Test-cycle-driven vs. continuous-testing cultures. Test-cycle-driven agencies run discrete test cycles — week 1 functional, week 2 regression, week 3 performance, week 4 UAT — each with formal entry/exit criteria, formal sign-off, and a test report. Trade-off: defensible artifact production, clear gates, predictable schedule; later defect discovery, longer total calendar duration. Continuous-testing agencies run automated regression and performance suites continuously throughout development, with manual UAT as the only formal cycle. Trade-off: faster defect discovery, shorter total duration, requires automation investment, weaker formal artifact production.
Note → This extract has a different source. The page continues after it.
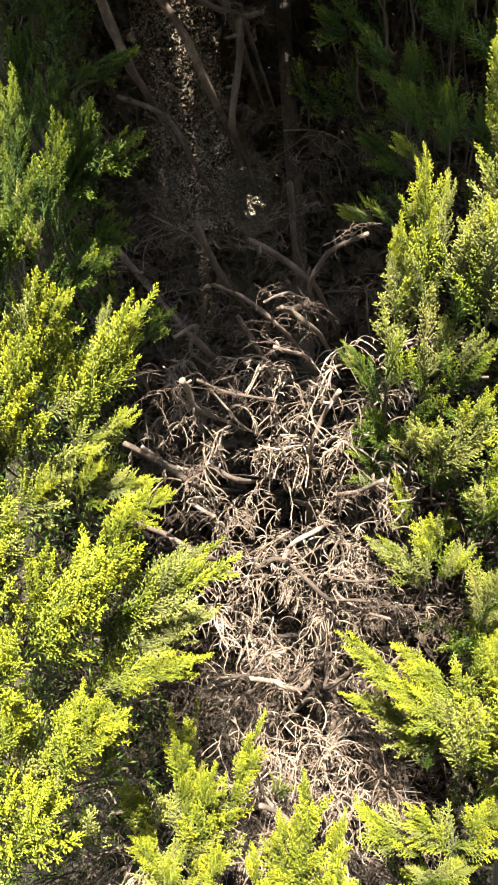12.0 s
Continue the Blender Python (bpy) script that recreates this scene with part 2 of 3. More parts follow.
def bough(root, base, tip, width, count, gold, inner=False):
    """A limb from the trunk out to base and on to tip, with sprays along its outer stretch that make a flame-shaped plume."""
    o = root.location
    base, tip = Vector(base) - o, Vector(tip) - o
    axis = tip - base
    length = axis.length
    d = axis.normalized()
    start = base + Vector((0.05, 0.4, -0.2)) if inner else base.lerp(Vector((0, 0, max(0.12, base.z - 0.35))), 0.06) + Vector((0, 0.20, -0.08))
    t = Tubes()
    run = smooth_path([start, start.lerp(base, 0.5) + Vector((0, 0.12, -0.05)), base + Vector((0, 0.14, -0.08)), base + Vector((0, 0.03, 0)), base + axis * 0.5 + Vector((0, 0.015, 0)), tip - d * (0.03 + 0.3 * width)], 3)
    n = len(run)
    t.tube(run, [(0.0032 if o.z == 0 and abs(o.x) > 0.8 else 0.003) * (1 - i / n) + 0.0009 for i in range(n)], 5, wobble=0.15)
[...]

Test-cycle-driven dominates in regulated work and engagements with formal procurement testing requirements; continuous-testing dominates in modern software agencies and product engagements. The choice is dictated by the client’s procurement culture more than by the agency’s testing philosophy.

Manual-first vs. automation-first test approaches. Manual-first agencies invest heavily in manual test execution — exploratory testing, structured manual cycles, manual regression suites. Trade-off: catches issues automation misses (visual regressions, UX issues, edge cases requiring judgement); high cycle cost, slow regression cycles, hard to scale to large suites. Automation-first agencies invest in automated test suites — Playwright, Cypress, Selenium for end-to-end; Jest, Vitest, Pytest for integration; specialised tools for performance and security. Trade-off: fast regression cycles, low marginal cost per cycle, scales to large suites; misses issues automation cannot perceive, requires automation expertise. Most modern agencies blend both with the ratio shifting per engagement — automation-heavy on critical regression paths, manual-heavy on UX-sensitive flows and exploratory cycles. Pure-manual survives in agencies serving clients who do not invest in automation infrastructure; pure-automation survives in mature product engineering with strong test-engineer benches.